# Exercise objective
Search the records for "given". Copy every line where it appears.

# Working data
★ ★ ★

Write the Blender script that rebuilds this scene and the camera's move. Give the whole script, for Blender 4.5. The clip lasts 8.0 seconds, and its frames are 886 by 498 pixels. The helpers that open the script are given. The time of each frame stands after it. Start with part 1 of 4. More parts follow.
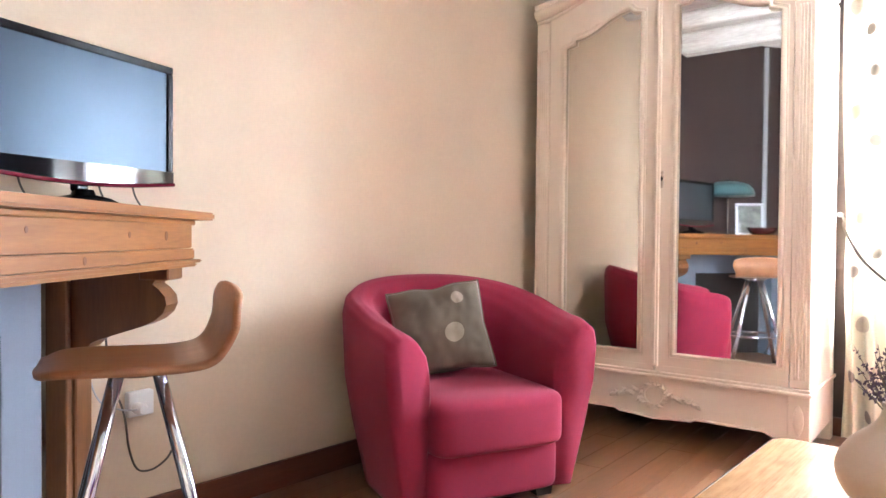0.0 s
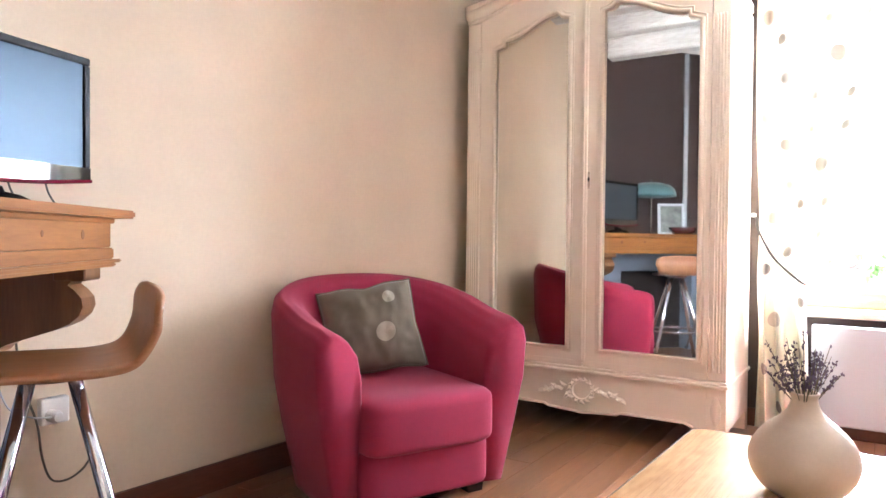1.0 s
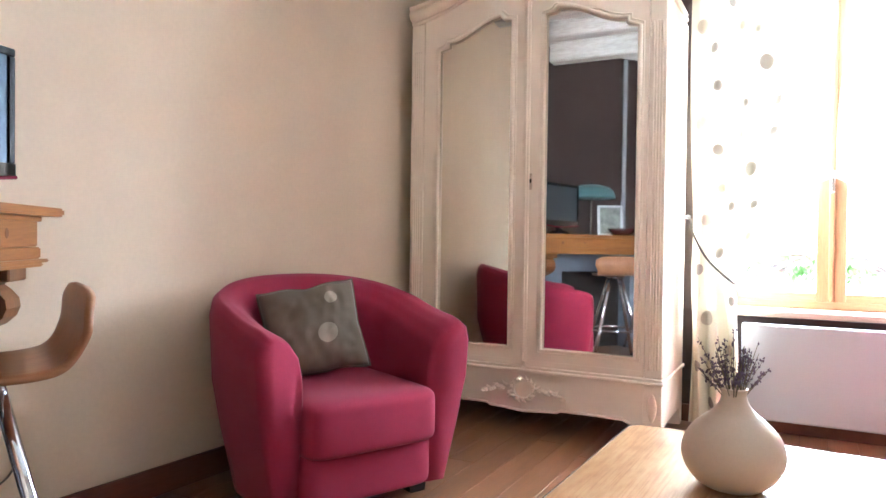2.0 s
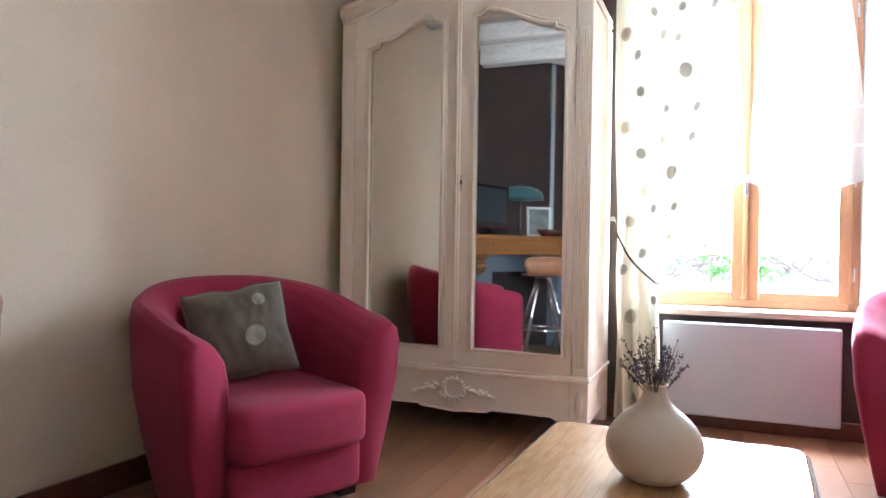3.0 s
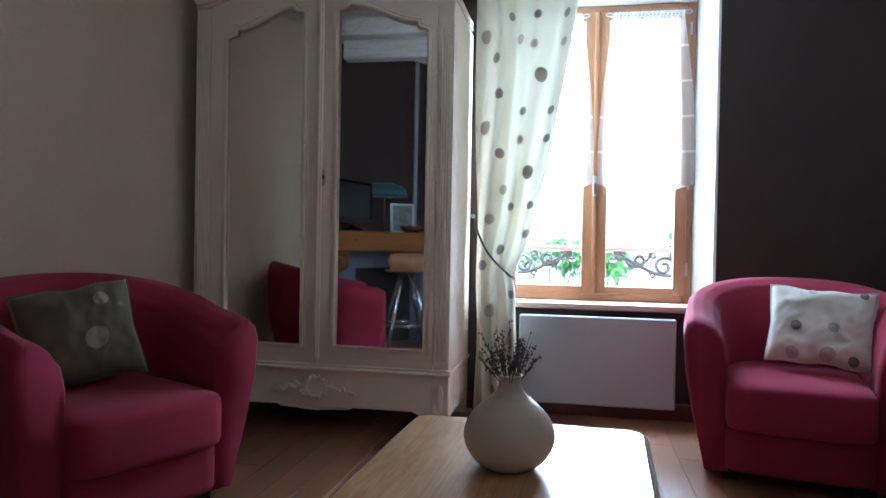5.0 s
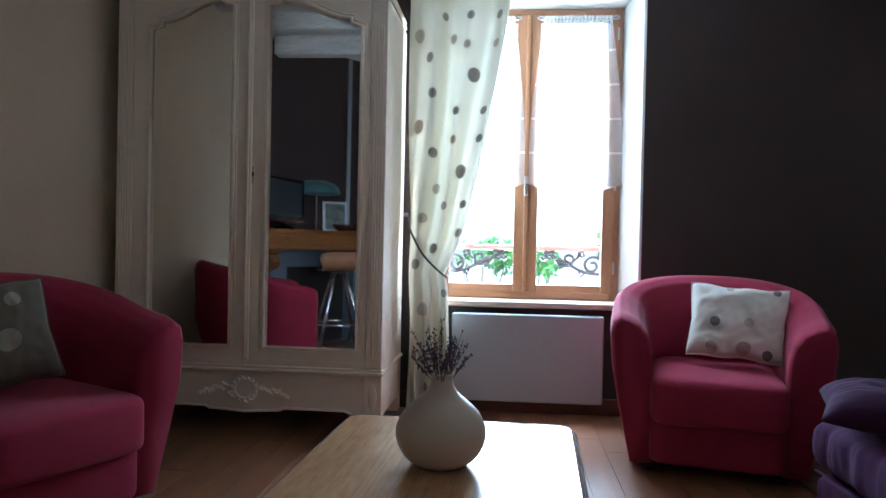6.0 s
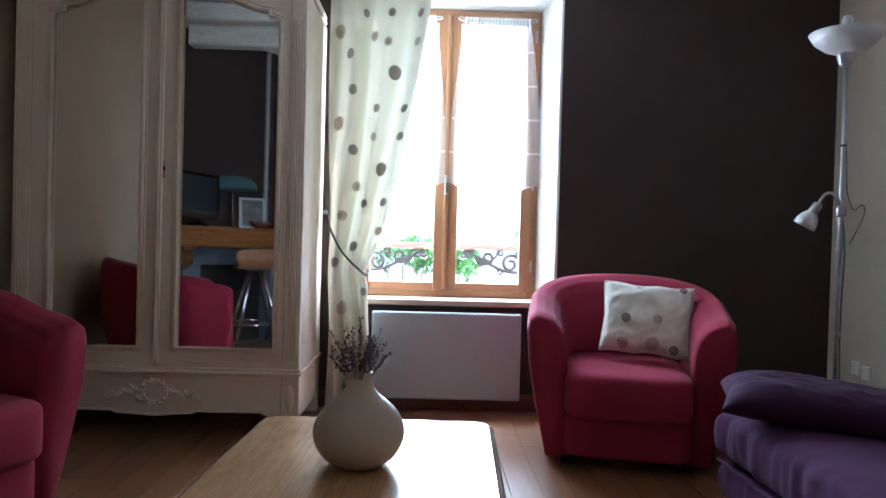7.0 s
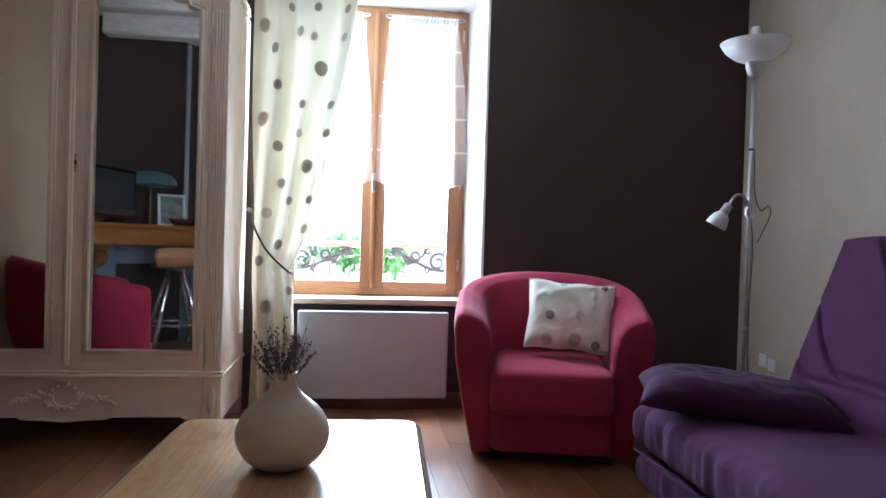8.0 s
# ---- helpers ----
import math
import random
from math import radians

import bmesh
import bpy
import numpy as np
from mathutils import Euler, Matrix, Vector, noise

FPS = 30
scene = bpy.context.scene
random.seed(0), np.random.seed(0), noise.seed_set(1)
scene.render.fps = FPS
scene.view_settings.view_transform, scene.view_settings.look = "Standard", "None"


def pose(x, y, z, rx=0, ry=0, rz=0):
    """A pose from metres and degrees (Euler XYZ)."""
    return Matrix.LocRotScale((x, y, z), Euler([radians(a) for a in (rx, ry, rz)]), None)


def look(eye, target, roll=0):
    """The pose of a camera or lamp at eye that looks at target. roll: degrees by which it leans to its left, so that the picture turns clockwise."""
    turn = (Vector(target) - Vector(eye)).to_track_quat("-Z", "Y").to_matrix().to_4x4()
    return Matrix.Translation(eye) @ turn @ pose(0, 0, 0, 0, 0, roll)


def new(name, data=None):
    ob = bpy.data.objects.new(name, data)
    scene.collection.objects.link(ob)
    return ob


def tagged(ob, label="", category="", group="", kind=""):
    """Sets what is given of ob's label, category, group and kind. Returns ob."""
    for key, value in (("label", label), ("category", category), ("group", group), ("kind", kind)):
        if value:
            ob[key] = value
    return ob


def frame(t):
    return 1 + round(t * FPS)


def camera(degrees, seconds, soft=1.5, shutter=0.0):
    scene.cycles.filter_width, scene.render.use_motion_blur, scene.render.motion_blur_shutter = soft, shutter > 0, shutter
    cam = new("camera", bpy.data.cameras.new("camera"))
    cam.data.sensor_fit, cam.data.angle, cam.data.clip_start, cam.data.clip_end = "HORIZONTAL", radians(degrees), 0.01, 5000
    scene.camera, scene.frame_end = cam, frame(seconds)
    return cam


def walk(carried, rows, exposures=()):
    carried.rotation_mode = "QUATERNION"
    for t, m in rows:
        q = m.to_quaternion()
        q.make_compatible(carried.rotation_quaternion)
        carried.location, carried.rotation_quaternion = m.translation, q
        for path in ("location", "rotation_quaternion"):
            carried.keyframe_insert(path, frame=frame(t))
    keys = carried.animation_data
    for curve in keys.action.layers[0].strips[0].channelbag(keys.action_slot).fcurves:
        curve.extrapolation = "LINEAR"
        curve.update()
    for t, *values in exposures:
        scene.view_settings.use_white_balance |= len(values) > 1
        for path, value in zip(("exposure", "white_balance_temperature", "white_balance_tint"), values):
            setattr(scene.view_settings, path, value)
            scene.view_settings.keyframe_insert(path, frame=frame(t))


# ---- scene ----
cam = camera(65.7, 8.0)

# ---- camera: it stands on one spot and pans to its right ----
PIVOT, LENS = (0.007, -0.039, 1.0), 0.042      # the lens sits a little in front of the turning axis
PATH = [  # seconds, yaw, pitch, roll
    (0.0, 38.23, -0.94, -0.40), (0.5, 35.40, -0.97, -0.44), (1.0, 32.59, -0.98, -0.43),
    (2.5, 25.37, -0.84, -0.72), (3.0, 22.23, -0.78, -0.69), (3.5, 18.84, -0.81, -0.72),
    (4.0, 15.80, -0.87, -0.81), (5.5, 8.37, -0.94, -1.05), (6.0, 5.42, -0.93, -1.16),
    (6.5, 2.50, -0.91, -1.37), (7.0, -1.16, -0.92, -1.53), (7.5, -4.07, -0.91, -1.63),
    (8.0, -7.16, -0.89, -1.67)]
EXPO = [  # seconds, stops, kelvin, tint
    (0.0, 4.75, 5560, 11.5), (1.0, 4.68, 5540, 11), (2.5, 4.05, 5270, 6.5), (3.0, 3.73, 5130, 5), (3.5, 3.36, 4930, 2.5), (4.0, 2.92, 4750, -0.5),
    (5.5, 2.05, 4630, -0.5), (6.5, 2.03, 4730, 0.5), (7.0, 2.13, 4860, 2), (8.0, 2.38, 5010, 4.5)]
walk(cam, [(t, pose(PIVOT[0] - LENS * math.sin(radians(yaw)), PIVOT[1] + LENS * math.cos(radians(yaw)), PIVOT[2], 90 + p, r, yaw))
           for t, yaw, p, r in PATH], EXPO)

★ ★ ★

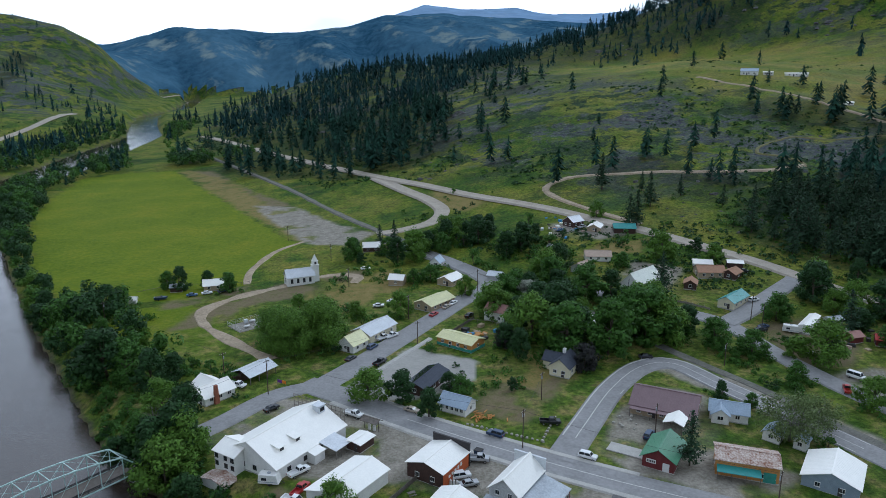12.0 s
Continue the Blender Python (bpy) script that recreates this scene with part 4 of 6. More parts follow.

★ ★ ★

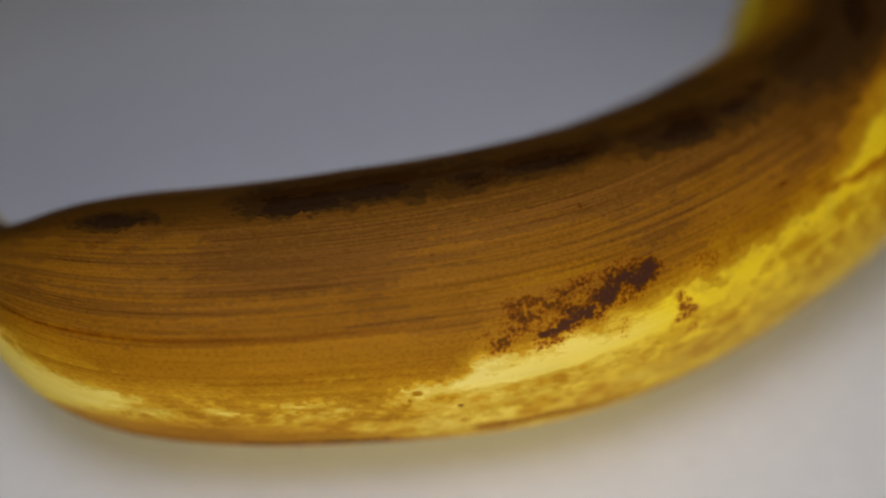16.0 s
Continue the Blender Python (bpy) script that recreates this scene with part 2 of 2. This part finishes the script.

★ ★ ★

# Full output
Write the Blender script that rebuilds this scene and the camera's move. Give the whole script, for Blender 4.5. The clip lasts 8.0 seconds, and its frames are 886 by 498 pixels. The helpers that open the script are given. The time of each frame stands after it. Start with part 1 of 4. More parts follow.
    """Sets what is given of ob's label, category, group and kind. Returns ob."""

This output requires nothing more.